--- EXERCISE TASK ---
Quote verbatim every line from the line containing "carried.location, carried.rotation_quaternion = m.translation, q" to the line containing "scene.view_settings.keyframe_insert(path, frame=frame(t))", inclusive of both, and no other line.

#### GIVEN INFORMATION

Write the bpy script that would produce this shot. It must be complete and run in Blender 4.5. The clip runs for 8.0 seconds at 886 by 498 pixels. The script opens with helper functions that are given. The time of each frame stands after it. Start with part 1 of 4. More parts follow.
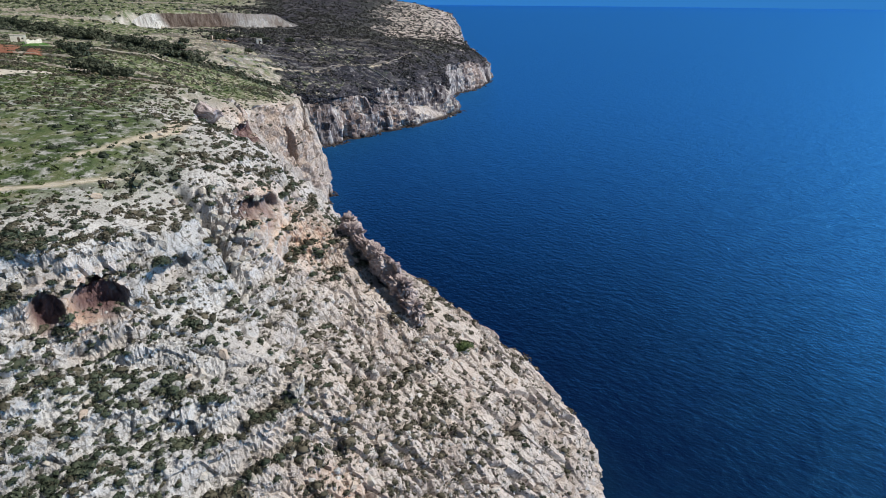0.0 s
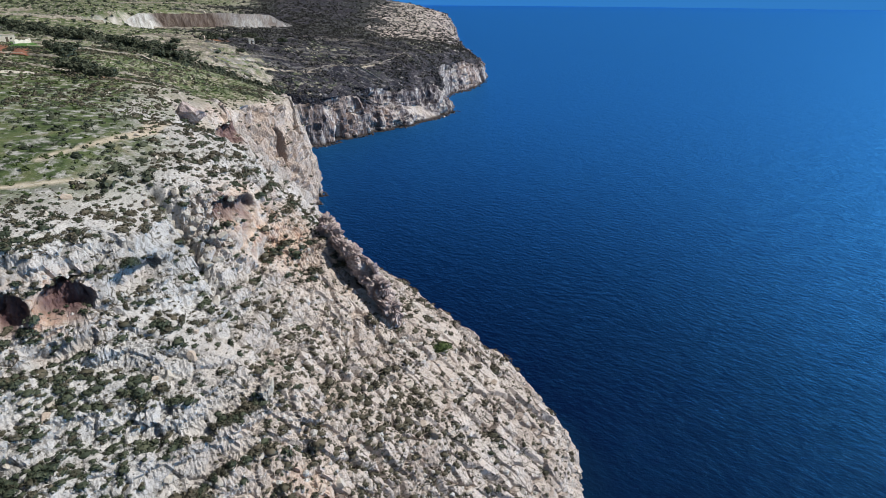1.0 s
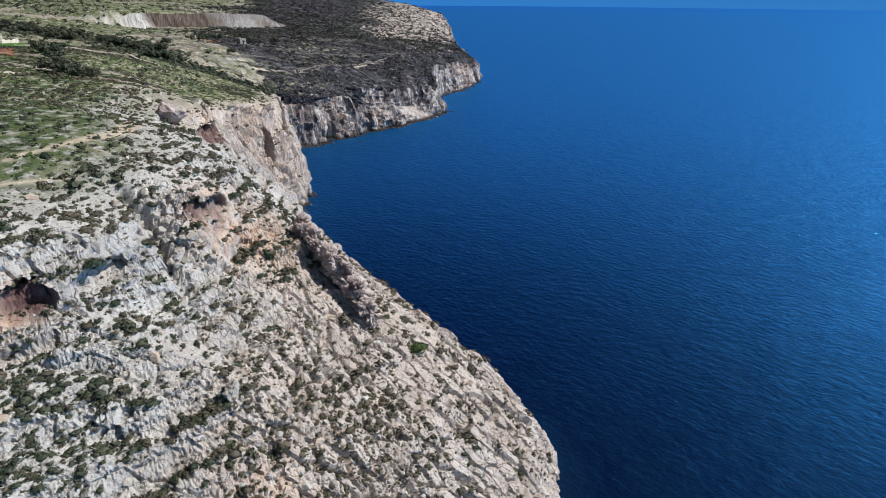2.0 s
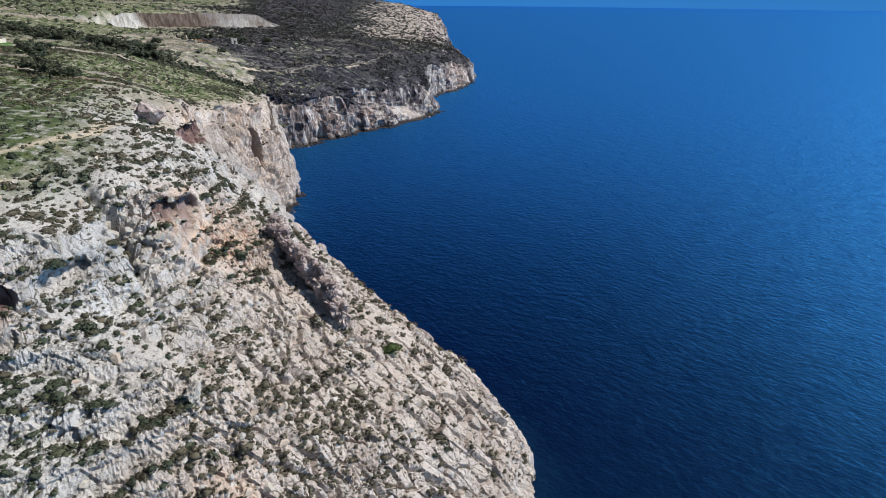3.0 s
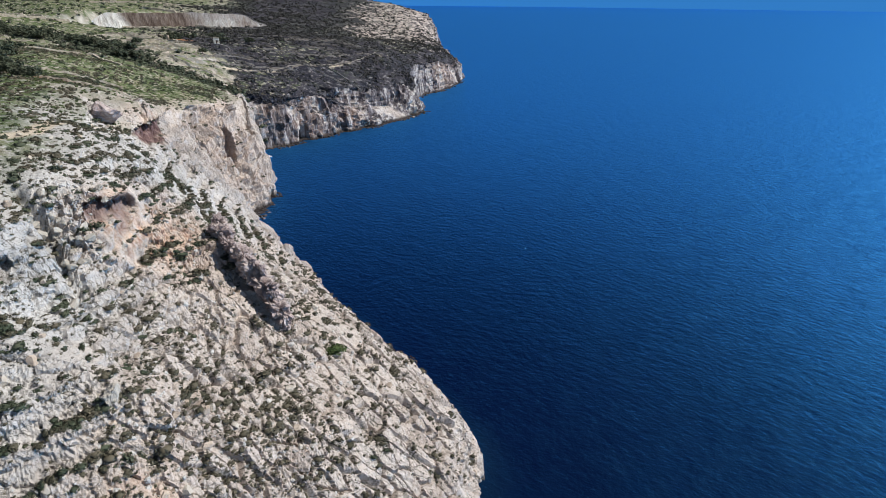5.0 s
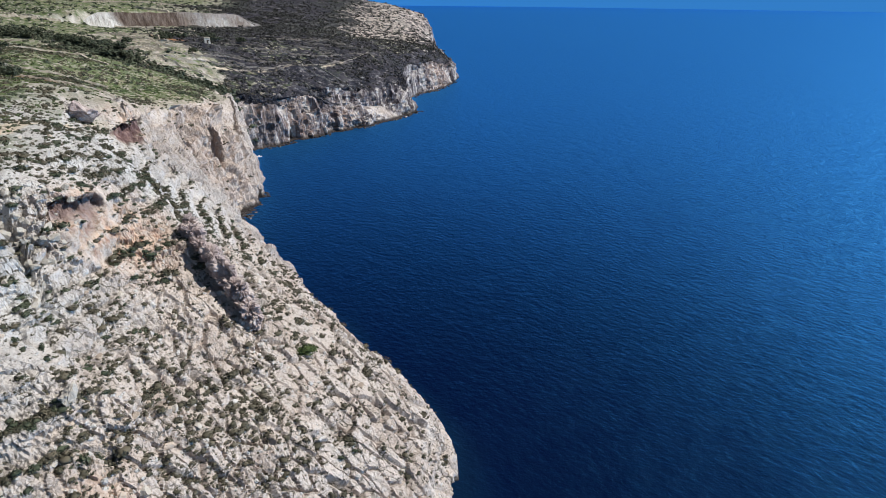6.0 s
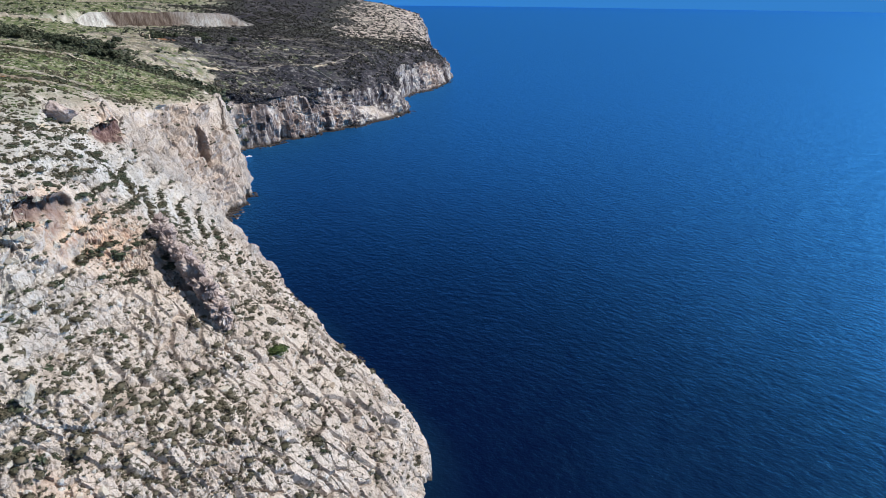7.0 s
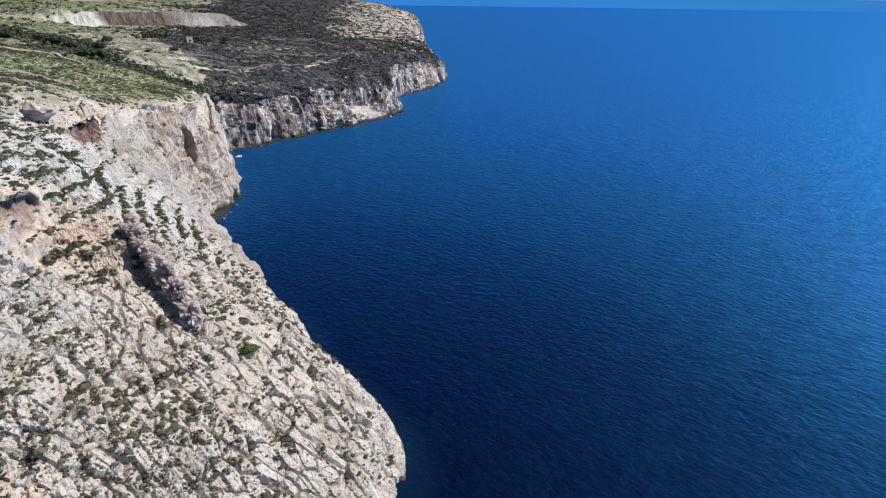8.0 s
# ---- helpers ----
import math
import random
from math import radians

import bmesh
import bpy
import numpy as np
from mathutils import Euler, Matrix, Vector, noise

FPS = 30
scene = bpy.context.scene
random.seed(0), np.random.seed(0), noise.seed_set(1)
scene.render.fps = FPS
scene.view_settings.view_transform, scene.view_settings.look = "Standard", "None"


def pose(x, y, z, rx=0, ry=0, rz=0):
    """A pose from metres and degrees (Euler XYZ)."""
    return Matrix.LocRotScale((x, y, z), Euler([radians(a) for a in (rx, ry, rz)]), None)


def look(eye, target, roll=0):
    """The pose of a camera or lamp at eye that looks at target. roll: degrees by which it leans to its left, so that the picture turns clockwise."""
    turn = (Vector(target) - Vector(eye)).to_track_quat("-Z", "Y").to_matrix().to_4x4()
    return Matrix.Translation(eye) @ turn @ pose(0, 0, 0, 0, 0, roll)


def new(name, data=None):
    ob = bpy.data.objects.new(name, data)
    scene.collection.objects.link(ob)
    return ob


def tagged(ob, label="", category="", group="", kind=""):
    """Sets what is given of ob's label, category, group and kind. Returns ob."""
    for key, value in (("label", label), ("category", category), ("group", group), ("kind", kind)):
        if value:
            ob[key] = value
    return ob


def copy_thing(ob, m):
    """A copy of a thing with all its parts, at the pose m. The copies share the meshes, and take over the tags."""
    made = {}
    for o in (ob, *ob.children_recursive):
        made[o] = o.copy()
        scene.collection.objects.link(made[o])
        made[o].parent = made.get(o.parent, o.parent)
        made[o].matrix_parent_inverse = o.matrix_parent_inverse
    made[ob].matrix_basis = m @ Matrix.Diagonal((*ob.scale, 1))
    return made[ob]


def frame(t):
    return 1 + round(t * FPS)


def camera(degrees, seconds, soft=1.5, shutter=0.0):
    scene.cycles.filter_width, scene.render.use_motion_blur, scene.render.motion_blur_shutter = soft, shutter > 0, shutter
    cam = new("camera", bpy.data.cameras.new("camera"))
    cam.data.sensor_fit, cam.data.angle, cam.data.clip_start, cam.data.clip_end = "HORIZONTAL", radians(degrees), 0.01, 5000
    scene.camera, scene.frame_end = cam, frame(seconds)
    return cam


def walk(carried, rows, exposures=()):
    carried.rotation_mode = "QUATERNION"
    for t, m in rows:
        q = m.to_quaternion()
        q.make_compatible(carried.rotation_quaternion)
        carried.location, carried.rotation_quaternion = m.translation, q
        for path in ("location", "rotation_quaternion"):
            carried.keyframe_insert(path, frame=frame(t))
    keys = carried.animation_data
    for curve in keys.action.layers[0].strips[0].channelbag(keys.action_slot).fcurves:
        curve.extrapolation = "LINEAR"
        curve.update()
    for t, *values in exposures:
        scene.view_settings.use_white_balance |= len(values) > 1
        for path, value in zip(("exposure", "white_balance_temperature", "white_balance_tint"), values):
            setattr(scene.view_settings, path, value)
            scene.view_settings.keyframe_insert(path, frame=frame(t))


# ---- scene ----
cam = camera(74.2, 8.0, soft=0.7)
PATH = [
    (0, (2.533, -0.623, 76.037), (3.099, 36.056, 60.088), 0.33),
    (0.5, (4.027, -0.475, 76.016), (4.664, 36.205, 60.074), 0.35),
    (1, (5.651, -0.335, 75.991), (6.356, 36.346, 60.056), 0.37),
    (1.5, (7.384, -0.205, 75.962), (8.155, 36.477, 60.034), 0.39),
    (2, (9.210, -0.084, 75.932), (10.045, 36.599, 60.009), 0.41),
    (2.5, (11.112, 0.026, 75.899), (12.009, 36.709, 59.981), 0.43),
    (3, (13.076, 0.125, 75.866), (14.032, 36.808, 59.952), 0.45),
    (3.5, (15.090, 0.212, 75.832), (16.103, 36.895, 59.922), 0.47),
    (4, (17.142, 0.286, 75.799), (18.211, 36.969, 59.892), 0.49),
    (4.5, (19.225, 0.347, 75.768), (20.347, 37.029, 59.862), 0.51),
    (5, (21.331, 0.393, 75.739), (22.503, 37.075, 59.835), 0.53),
    (5.5, (23.454, 0.425, 75.713), (24.675, 37.106, 59.809), 0.55),
    (6, (25.590, 0.442, 75.690), (26.858, 37.121, 59.787), 0.57),
    (6.5, (27.739, 0.442, 75.673), (29.051, 37.120, 59.769), 0.59),
    (7, (29.898, 0.425, 75.660), (31.253, 37.102, 59.755), 0.61),
    (7.5, (32.071, 0.390, 75.654), (33.465, 37.066, 59.747), 0.63),
    (8, (34.260, 0.337, 75.655), (35.692, 37.011, 59.745), 0.65),
]
walk(cam, [(t, look(eye, target, roll)) for t, eye, target, roll in PATH], exposures=((0, 0.24), (4.5, 0.26), (6.5, 0.34), (8, 0.43)))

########

--- SOLUTION BELOW ---
        carried.location, carried.rotation_quaternion = m.translation, q
        for path in ("location", "rotation_quaternion"):
            carried.keyframe_insert(path, frame=frame(t))
    keys = carried.animation_data
    for curve in keys.action.layers[0].strips[0].channelbag(keys.action_slot).fcurves:
        curve.extrapolation = "LINEAR"
        curve.update()
    for t, *values in exposures:
        scene.view_settings.use_white_balance |= len(values) > 1
        for path, value in zip(("exposure", "white_balance_temperature", "white_balance_tint"), values):
            setattr(scene.view_settings, path, value)
            scene.view_settings.keyframe_insert(path, frame=frame(t))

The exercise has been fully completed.